AK: As I read this book, I get so excited to just carve some erasers and print, and so do my girls. There is something so satisfying about printing and repeated mark-making. It's comforting. Do you have a favorite technique you keep going back to? Silkscreen? Carving?
CS: I love carving my own stamps. Yes!!! I love the repetition. It is so calming. I love that part of "making" where you just get into it and everything else just falls away. I love that I could carve something very simple, like a square, and just by changing the orientation of the stamp, or the color, or the number of repetitions you could get something different every time! You just have to be willing to go outside of the lines and really just play! I think it is important not just to focus on the end product. "I want it to look just like this." "It's for Aunt Sue and has to be just right." Nope. Just make it for yourself and have a good time making it. Get lost in the project and don't get stifled by your expectations.

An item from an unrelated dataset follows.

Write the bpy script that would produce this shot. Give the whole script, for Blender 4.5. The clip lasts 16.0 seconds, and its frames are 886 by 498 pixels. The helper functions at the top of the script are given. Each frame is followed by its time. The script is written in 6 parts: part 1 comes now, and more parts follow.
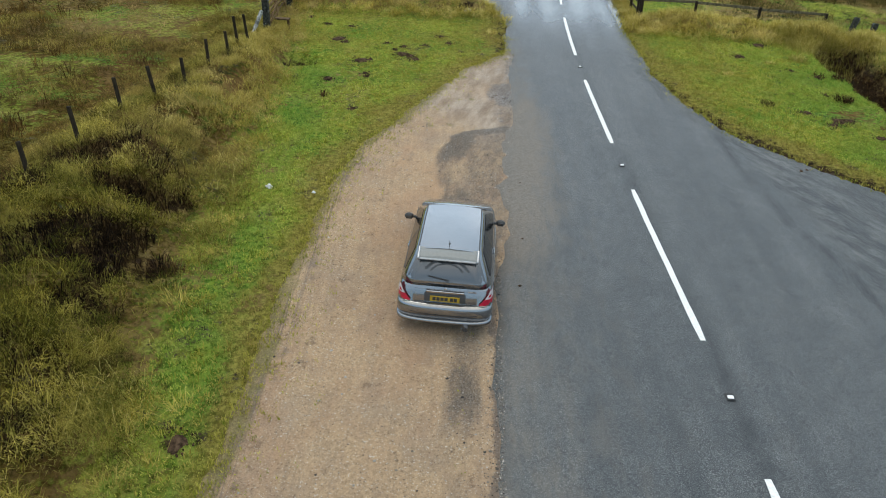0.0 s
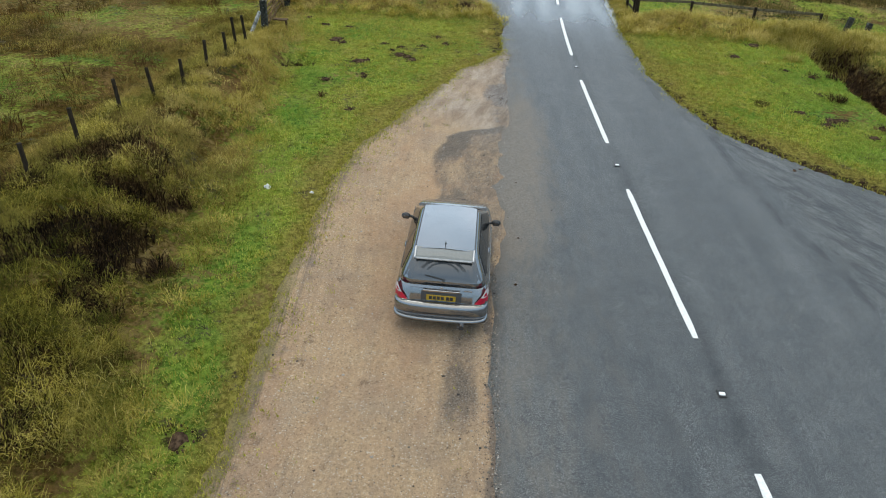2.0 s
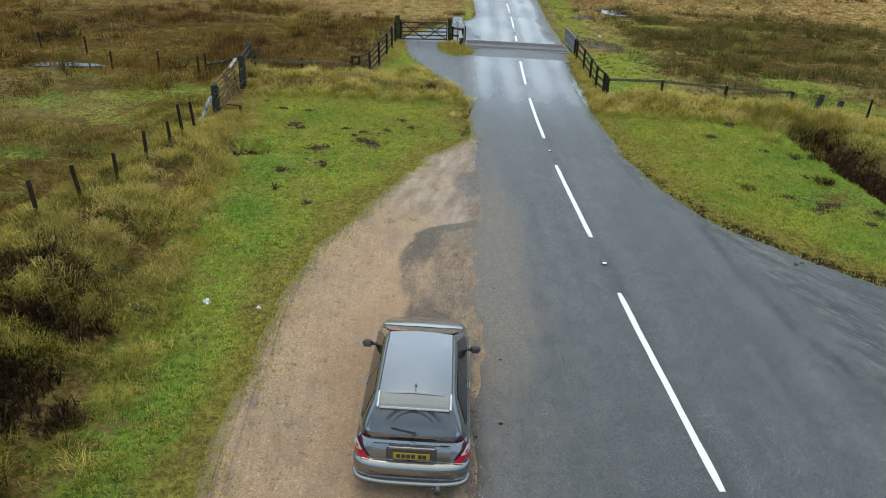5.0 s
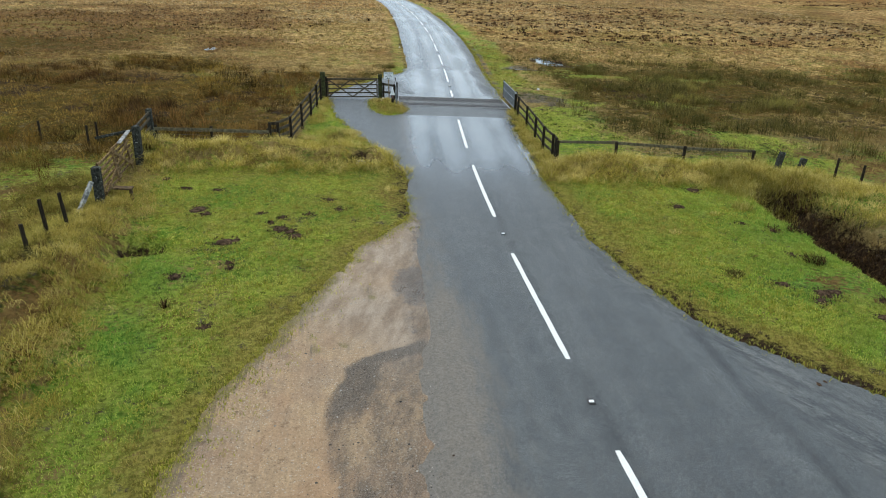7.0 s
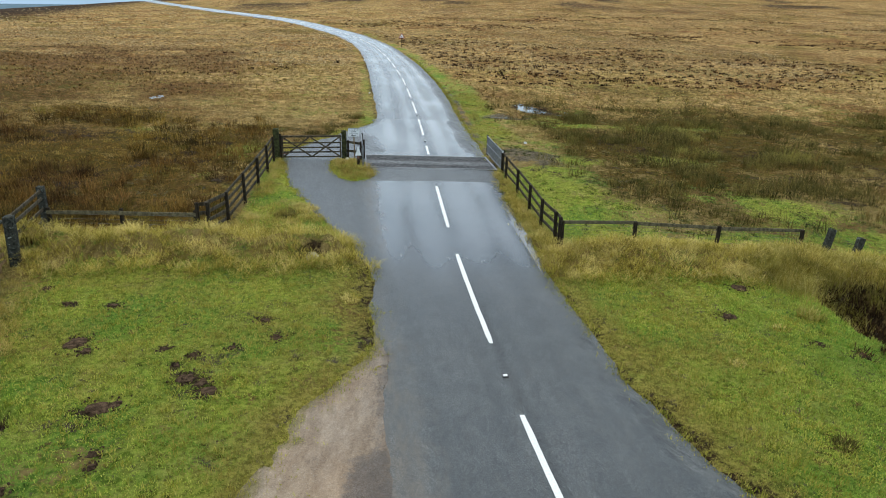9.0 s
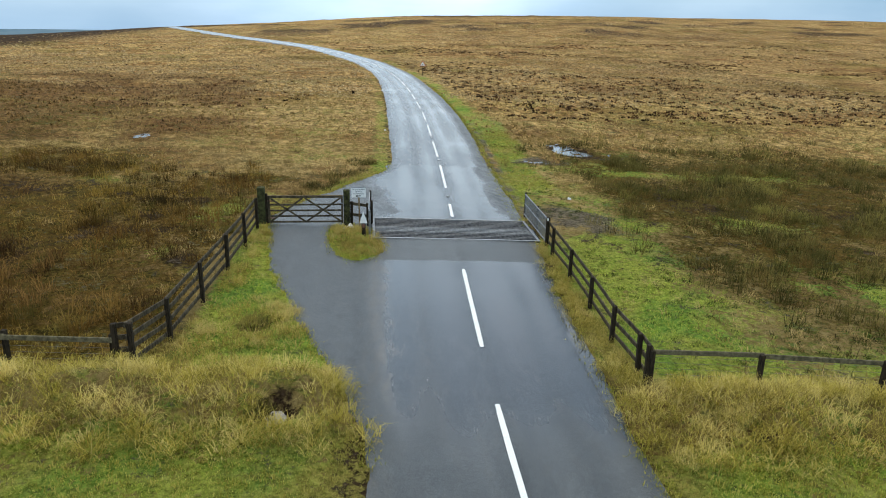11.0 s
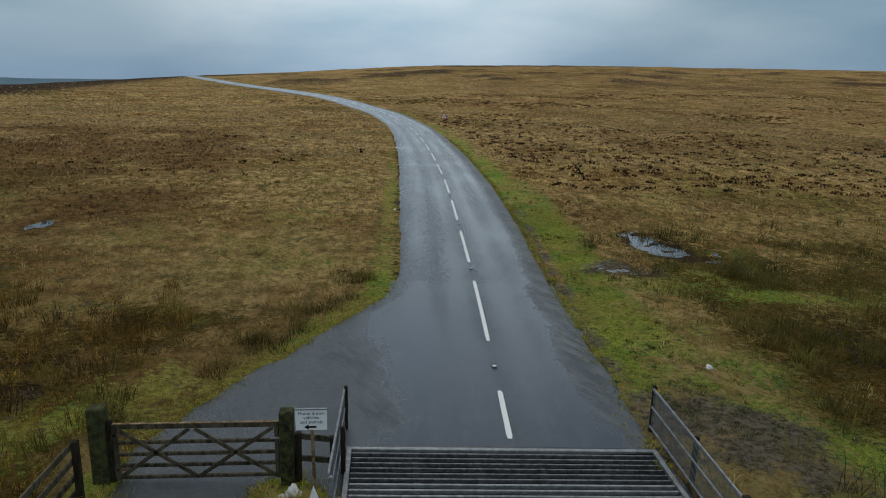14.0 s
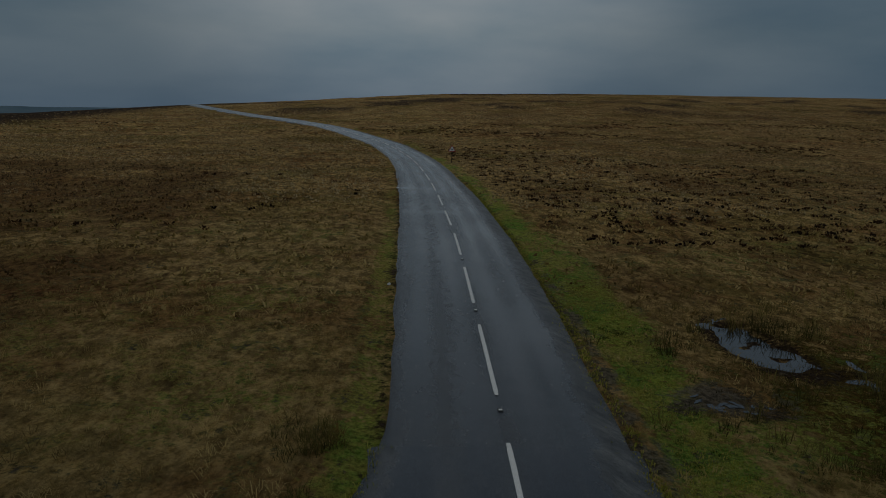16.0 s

AK: I know I have asked other people this before, but it's important. If you were a full moon shape-shifting animal, which would it be?
CS: Finally the Teen Wolf portion of the interview! I wish I could say I was a dignified regal beast. An eagle! A wolf with a dark purple sash and a brass medallion! Yeah..but I am probably a monkey. I am always jumping around from project to project. Playing around with different techniques. I joke too much. I laugh too much. I actually spent many of my formative years convinced I was a monkey. Even broke both my wrists swinging from a tree.
AK: And here you are, the monkey hard at work. Thanks Christine! And I am so excited about your event coming up at Powells!
CS: Rad! I hope you can make it. I will be giving a demo on carving stamps and everybody will be able to use the stamps to create valentines and custom bookplates!